Demand for Abolition and Reform of Laws Infringing on Freedom of Thought and Expression
Call for Implementation of International Human Rights Covenants
Korea Again a Co-Sponsor... Adoption Expected Next Month

A resolution aimed at comprehensively reassessing the deteriorating human rights situation in North Korea over the past decade without progress since the publication of the UN Commission of Inquiry (COI) report on North Korean human rights is set to be adopted at the UN Human Rights Council next month.


According to the UN Human Rights Council on the 22nd (local time), Belgium submitted a draft North Korea human rights resolution on the 20th (local time) as the representative of the European Union (EU). South Korea participated as a co-sponsor of this resolution again this year, following last year.


The draft requests "the UN High Commissioner for Human Rights to submit a comprehensive updated report on the human rights situation in North Korea since the COI report was published in 2014 to the Human Rights Council."


It also states, "to review the implementation status of the COI recommendations and to continue enhanced mutual dialogue at the 60th session of the Human Rights Council."


The COI, established in March 2013 as the first official UN body to investigate North Korean human rights issues, published a report on February 17 of the following year that systematically outlined the main issues and recommendations regarding North Korean human rights.


In other words, it calls for the publication of a follow-up report that comprehensively covers human rights violations that have occurred in North Korea since the report was issued 10 years ago.


The draft additionally specifies North Korean laws that restrict rights to freedom of thought, conscience, religion or belief, and freedom of opinion, expression, and association, in addition to the Anti-Reactionary Thought and Culture Exclusion Law (enacted in 2020) cited in last year’s resolution.


It adds the Youth Education Guarantee Law (2021), which punishes youth for behavior contrary to the socialist lifestyle and mandates home education, and the Pyongyang Cultural Language Protection Law (2023), which imposes imprisonment of six years or more for using South Korean language and the death penalty for teaching South Korean dialects.


UN Draft Resolution on North Korea Human Rights Requests Submission of 'COI Follow-up Report' On the 19th (local time), Choi Jin-young, the son of abducted missionary Choi Chun-gil, attended the side event commemorating the 10th anniversary of the publication of the United Nations Commission of Inquiry (COI) report on North Korean human rights, held at the United Nations Office in Geneva, Switzerland.
[Photo by Yonhap News]

The draft urged not merely to review these laws that infringe on residents’ freedoms but to abolish or reform them.


Regarding defectors, it called on UN member states to take measures against transnational repression by the North Korean regime, refrain from sharing defector-related information with the North Korean government, and protect defectors.


It also includes demands for North Korea to ratify key international human rights treaties such as the Convention Against Torture and the International Convention on the Elimination of All Forms of Racial Discrimination, provide information on the implementation of UN recommendations, and fulfill obligations under international human rights covenants it has already joined, such as the International Covenant on Civil and Political Rights and the Convention on the Elimination of All Forms of Discrimination Against Women.


The draft appeals for the return and permanent residence of foreign diplomats and UN agency officials who have been unable to enter North Korea due to border closures without discrimination, and to resume meaningful dialogue with the international community.


Additionally, it includes content pointing out human rights violations in all correctional facilities within North Korea, such as management centers, reeducation centers, labor training camps, and detention centers, and calls for improvements.


The UN has adopted North Korea human rights resolutions annually at the Human Rights Council in the first half of the year and at the General Assembly in the second half.

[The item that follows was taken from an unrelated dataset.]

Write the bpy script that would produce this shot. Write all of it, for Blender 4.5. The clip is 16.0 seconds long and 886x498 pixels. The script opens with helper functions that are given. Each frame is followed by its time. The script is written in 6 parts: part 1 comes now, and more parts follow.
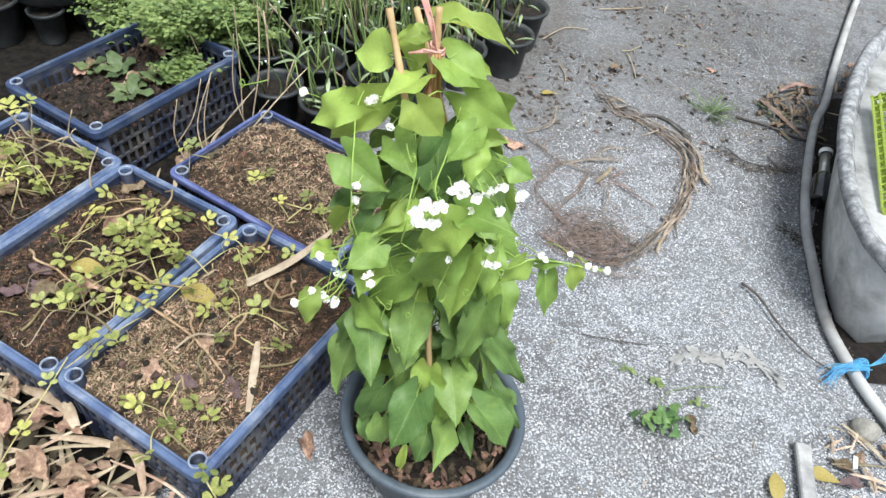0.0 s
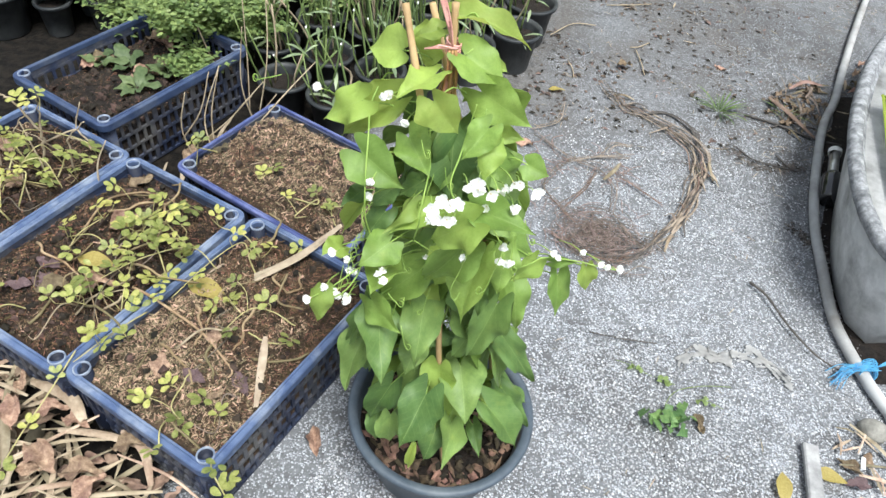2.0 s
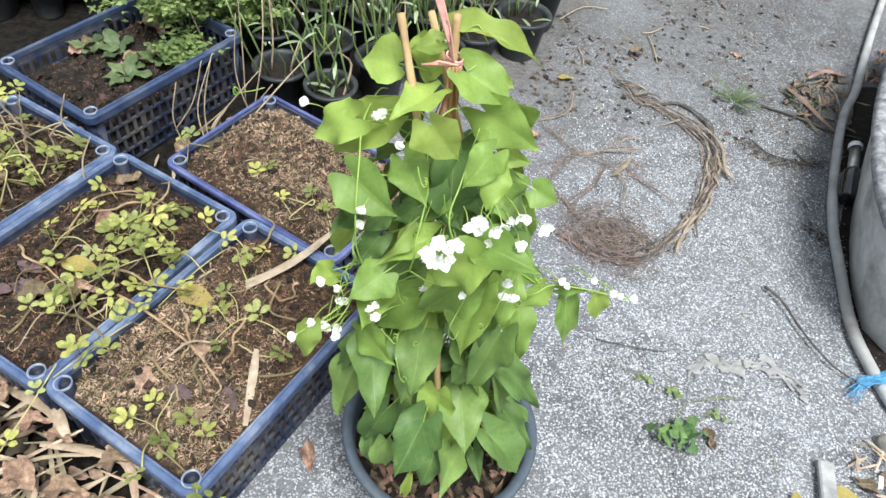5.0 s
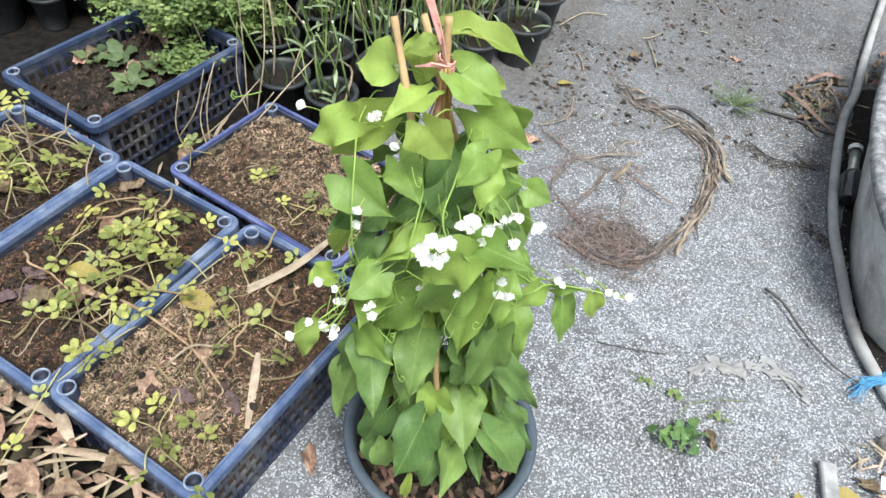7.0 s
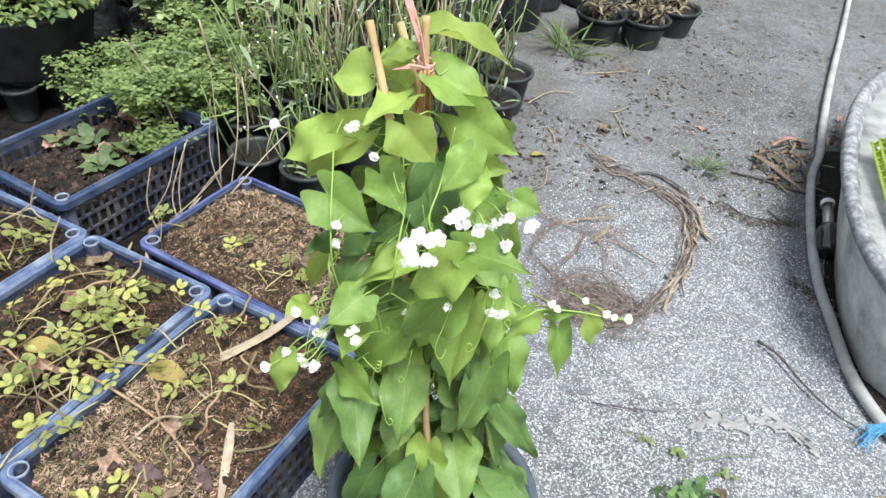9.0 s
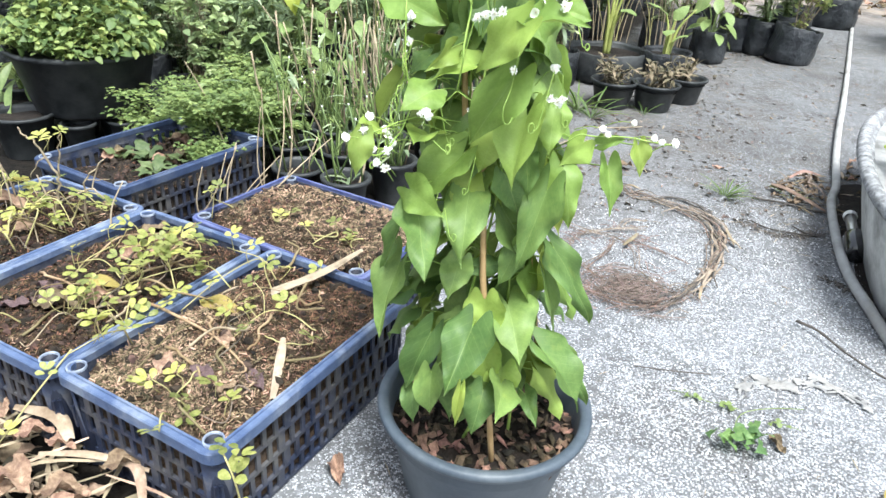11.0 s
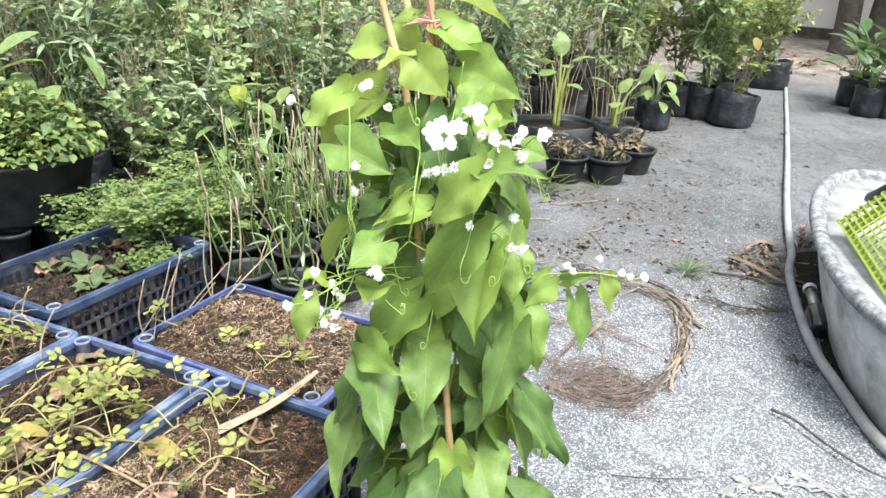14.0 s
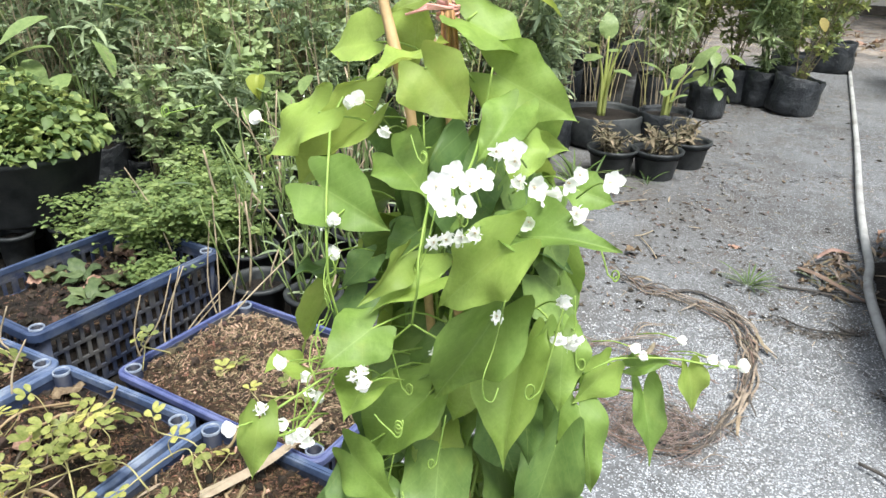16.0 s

Typically, the content of the next resolution is created by supplementing and adding to the previous version.


South Korea returned as a co-sponsor after four years by signing onto the North Korea human rights resolution submitted to the UN General Assembly in New York in 2022. Last year, it also participated as a co-sponsor for the first time in five years in the North Korea human rights resolution adopted at the UN Human Rights Council in Geneva, Switzerland.


This draft North Korea human rights resolution is expected to be adopted at the 55th session of the UN Human Rights Council next month after discussions.